The compere would be Bryan Burdon, and there would be two houses each night: 6.30pm and 8.45pm.

Indeed, in the Echo’s photo-archive there’s a picture of the Pacemakers, the headline act, backstage in a rather grubby kitchen at the Stockton venue.

But there doesn’t seem to be any mention of the tour drama which had just unfolded. The Pacemakers – who had topped the charts a year earlier with You’ll Never Walk Alone – had started on the road in November but, come early December, something had gone wrong with the opening act, The Roofraisers, and they pulled out.

Promoters Arthur Howes and Brian Epstein filled the curtain-raising void by calling up a young band from south London who had never ventured further north before than Luton.

They were called Davie Jones and the Mannish Boys – the lead singer, of course, would change his name to David Bowie about a year later.
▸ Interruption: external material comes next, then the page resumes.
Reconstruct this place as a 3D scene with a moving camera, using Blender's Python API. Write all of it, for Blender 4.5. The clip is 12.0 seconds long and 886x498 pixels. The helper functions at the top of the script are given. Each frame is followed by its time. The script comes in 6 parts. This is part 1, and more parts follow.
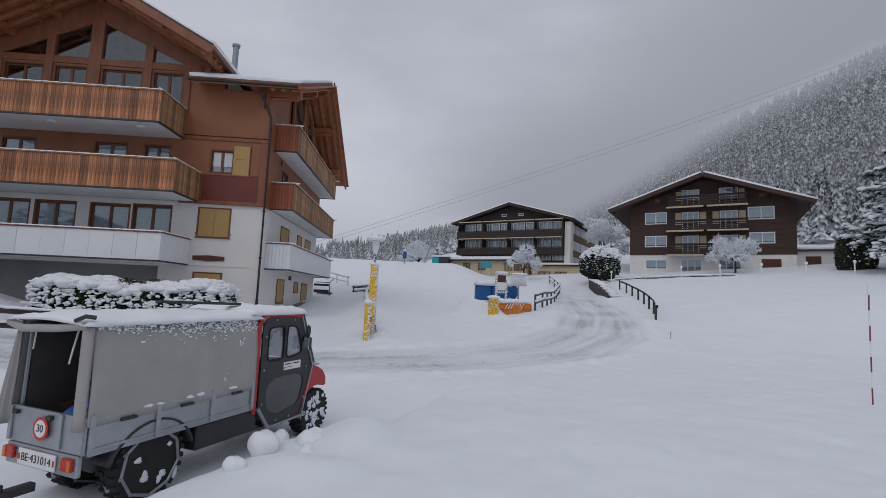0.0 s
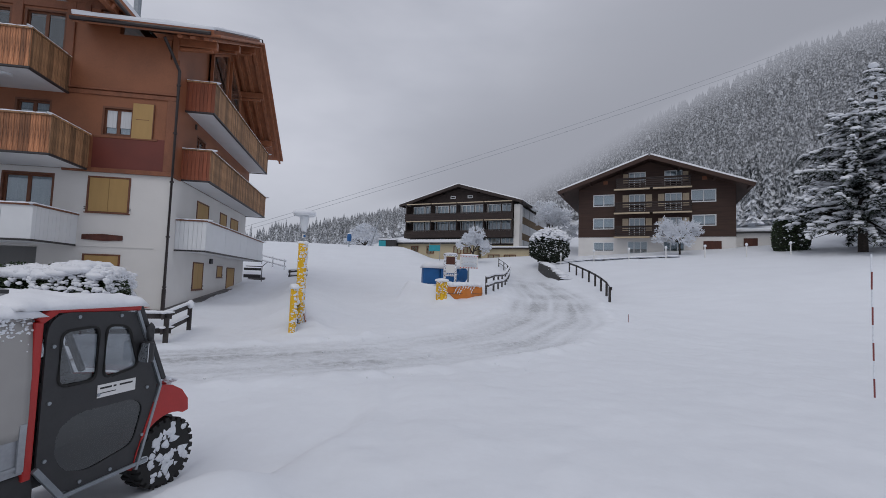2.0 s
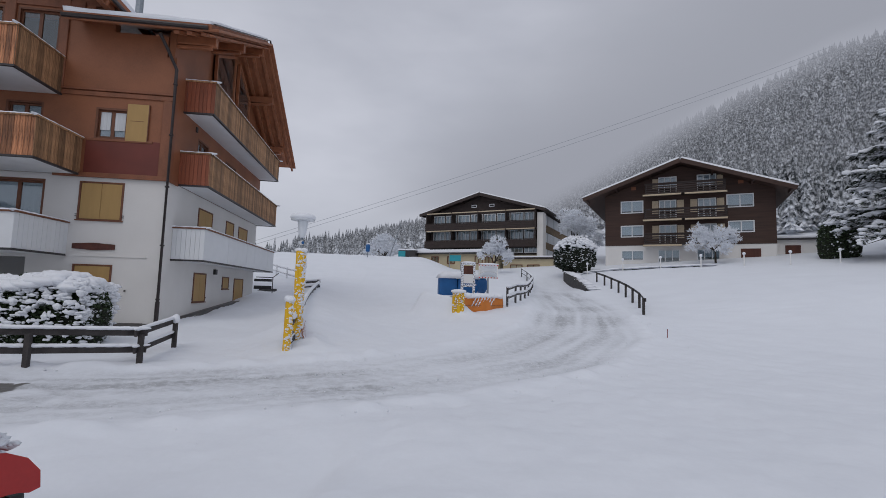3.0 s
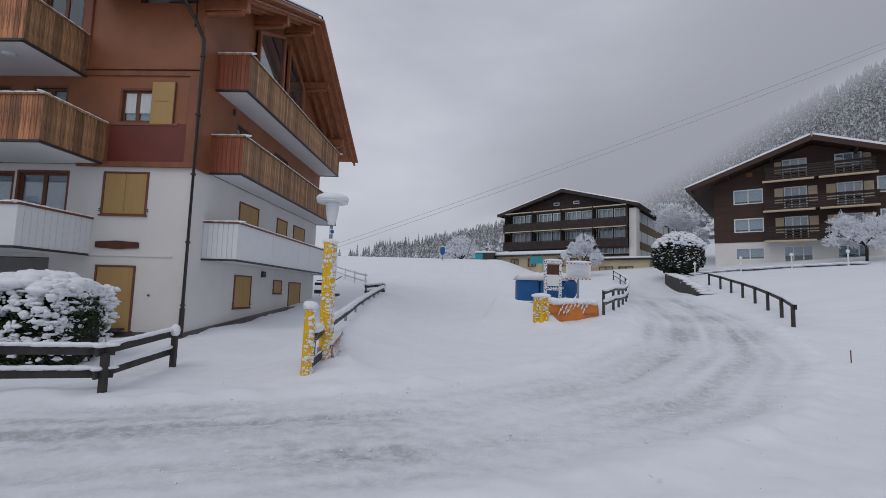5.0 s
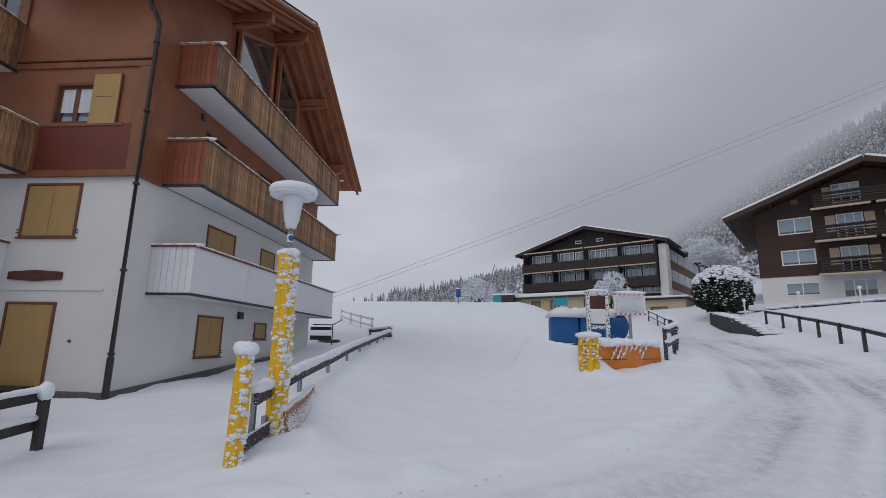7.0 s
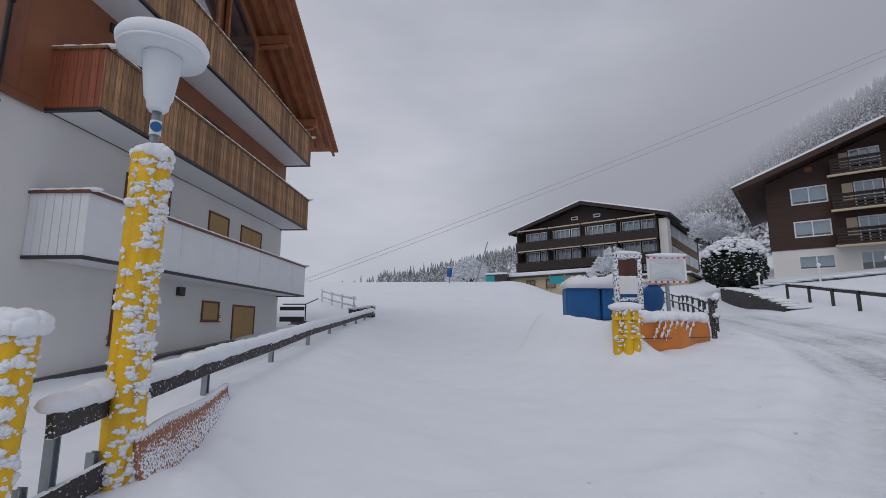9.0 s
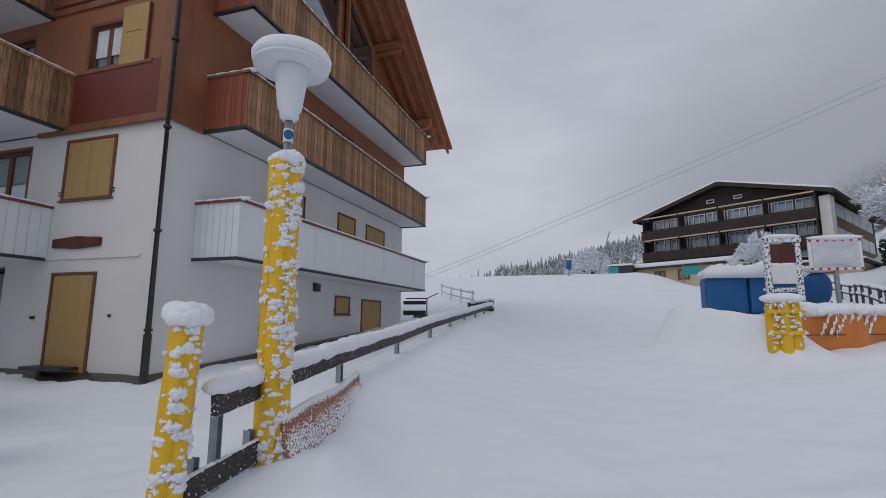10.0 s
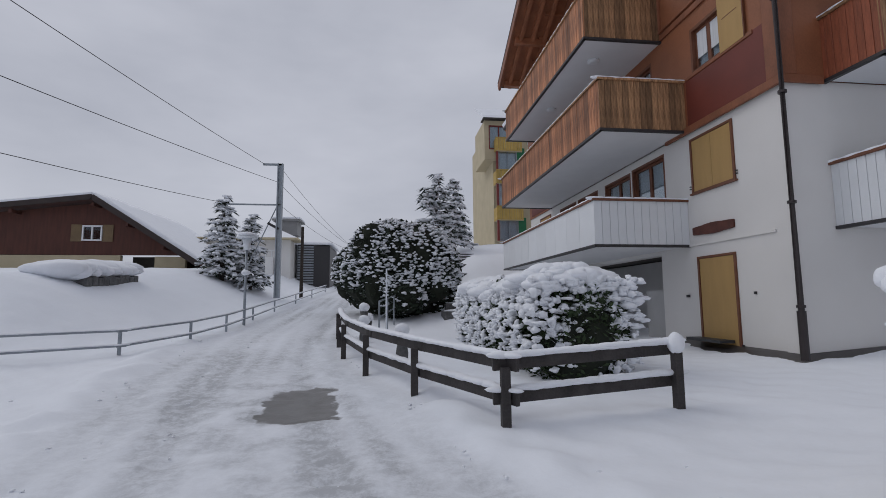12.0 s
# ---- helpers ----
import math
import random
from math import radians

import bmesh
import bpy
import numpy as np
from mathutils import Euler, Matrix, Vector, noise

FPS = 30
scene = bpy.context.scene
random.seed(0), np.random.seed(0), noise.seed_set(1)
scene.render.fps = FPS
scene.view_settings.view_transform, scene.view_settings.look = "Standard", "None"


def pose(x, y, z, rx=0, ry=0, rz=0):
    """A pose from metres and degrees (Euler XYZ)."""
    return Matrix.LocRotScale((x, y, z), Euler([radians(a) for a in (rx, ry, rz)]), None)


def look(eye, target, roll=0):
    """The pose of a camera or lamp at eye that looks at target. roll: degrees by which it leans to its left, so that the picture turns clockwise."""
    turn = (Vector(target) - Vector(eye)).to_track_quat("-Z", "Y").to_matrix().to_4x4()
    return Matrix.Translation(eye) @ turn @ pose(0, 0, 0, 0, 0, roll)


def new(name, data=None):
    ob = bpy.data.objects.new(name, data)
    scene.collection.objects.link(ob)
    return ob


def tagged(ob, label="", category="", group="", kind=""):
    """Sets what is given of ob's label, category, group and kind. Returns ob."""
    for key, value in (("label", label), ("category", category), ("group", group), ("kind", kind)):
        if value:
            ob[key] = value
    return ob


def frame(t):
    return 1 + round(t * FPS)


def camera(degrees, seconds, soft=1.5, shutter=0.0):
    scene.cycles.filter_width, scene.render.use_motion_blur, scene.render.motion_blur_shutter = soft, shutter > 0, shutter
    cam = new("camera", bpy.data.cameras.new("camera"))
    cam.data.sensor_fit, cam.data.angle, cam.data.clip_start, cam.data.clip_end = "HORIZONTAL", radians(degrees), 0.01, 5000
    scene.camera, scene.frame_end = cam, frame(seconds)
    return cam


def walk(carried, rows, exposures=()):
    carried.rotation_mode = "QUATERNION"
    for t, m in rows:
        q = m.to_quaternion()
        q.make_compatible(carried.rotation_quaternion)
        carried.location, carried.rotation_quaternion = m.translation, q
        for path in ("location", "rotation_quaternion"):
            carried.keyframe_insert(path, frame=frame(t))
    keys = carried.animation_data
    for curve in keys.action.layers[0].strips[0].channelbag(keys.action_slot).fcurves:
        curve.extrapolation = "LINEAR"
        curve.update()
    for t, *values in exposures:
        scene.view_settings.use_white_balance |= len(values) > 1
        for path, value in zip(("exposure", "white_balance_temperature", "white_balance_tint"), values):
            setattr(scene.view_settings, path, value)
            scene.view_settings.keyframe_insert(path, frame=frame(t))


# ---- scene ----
cam = camera(86.0, 12.0, soft=0.75)
PATH = [
    (0, (-0.083, 0.264, 2.2), (0.046, 2.25, 2.392), 2.5),
    (0.5, (-0.031, 0.773, 2.225), (-0.07, 2.76, 2.447), 2.2),
    (1, (0.105, 1.295, 2.224), (-0.022, 3.274, 2.48), 2.1),
    (1.5, (0.125, 1.74, 2.159), (0.214, 3.728, 2.358), 2.0),
    (2, (0.329, 2.37, 2.157), (0.673, 4.336, 2.293), 1.9),
    (2.5, (0.624, 3.118, 2.166), (0.926, 5.087, 2.349), 1.8),
    (4.5, (1.38, 6.723, 2.159), (1.41, 8.716, 2.32), 1.6),
    (5, (1.462, 7.618, 2.146), (1.371, 9.607, 2.337), 1.7),
    (5.5, (1.423, 8.466, 2.148), (1.245, 10.444, 2.387), 1.5),
    (6, (1.304, 9.371, 2.084), (1.138, 11.345, 2.358), 1.3),
    (6.5, (1.295, 10.275, 2.0), (1.131, 12.242, 2.323), 1.1),
    (7, (1.346, 11.105, 1.971), (1.187, 13.061, 2.357), 0.9),
    (9, (1.12, 14.165, 1.85), (1.003, 16.136, 2.169), 0.1),
    (9.5, (1.104, 14.323, 1.848), (1.069, 16.296, 2.174), 0.0),
    (10, (1.08, 14.272, 1.839), (0.485, 16.159, 2.132), 0.3),
    (10.5, (1.03, 14.155, 1.81), (-0.332, 15.597, 2.07), 0.1),
    (11, (1.03, 14.08, 1.755), (-0.753, 14.951, 2.008), -0.3),
    (11.5, (1.0, 14.006, 1.78), (-0.901, 14.583, 2.007), -0.2),
    (12, (0.84, 13.89, 1.765), (-1.134, 14.127, 1.981), -0.4),
]
walk(cam, [(t, look(eye, target, roll)) for t, eye, target, roll in PATH],
     [(0.0, -0.03), (1.5, 0.04), (5.0, 0.03), (9.5, 0.0), (10.3, 0.04), (11.0, 0.15), (12.0, 0.05)])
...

Is it too much to hope that anybody remembers being there that night in Stockton?

DURHAM has many wondrous buildings, but Memories’ eye is always caught by No 36, Saddler Street, a café on the climb up to the cathedral, as we mentioned in Memories 263.

Thankfully, we are not the only one, and Shirley Armstrong writes from Coxhoe to say that when she worked in the city in the 1950s it was Walton’s cake shop and bakery.

The listed building schedule tells us that it is a 17th Century property with an attractive front that was added in 1844 – the date is carved on the wood at the top of the along with the initials TM. A later date, 1979, was added to the woodwork when it was restored.

The listed building schedule also says that it is a “Mannerist-style front”. Thankfully, the Victoria and Albert Museum website helped us out of our ignorance: “Mannerism is the term often given to a style of Renaissance art and architecture that began in the courts of Italy in about 1520, then spread throughout Europe and lasted until about 1610. The name comes from maniera, Italian for style. The style is characterised by surprising effects and visual trickery.”

Whoever TM was back in 1844, he (perhaps she?) was obviously a very skilled craftsman and left us with a building that is still admired 175 years later.

MANY thanks for all the emails and letters that come in to Memories on a weekly basis. In the near future, we will be returning to Danby Wiske station in North Yorkshire, and the Woodhouse Close estate in Bishop Auckland.

Tony Duffy, in Bishop, was one of those to write about last week’s article about Proudfoot Drive. He said: “My family were relocated from Witton Park in 1960 to Woodhouse Close Estate when I was 11 years old. We were the first to move into the “new estate”, and lived in 1, Murphy Crescent – I can still smell the newness of that brand new house.

“My mam used to send me down to the shops in your photo to buy her groceries from Watson’s or her Kensitas tipped cigarettes from Hardy’s paper shop – I remember the smell of sweets pervaded that shop.”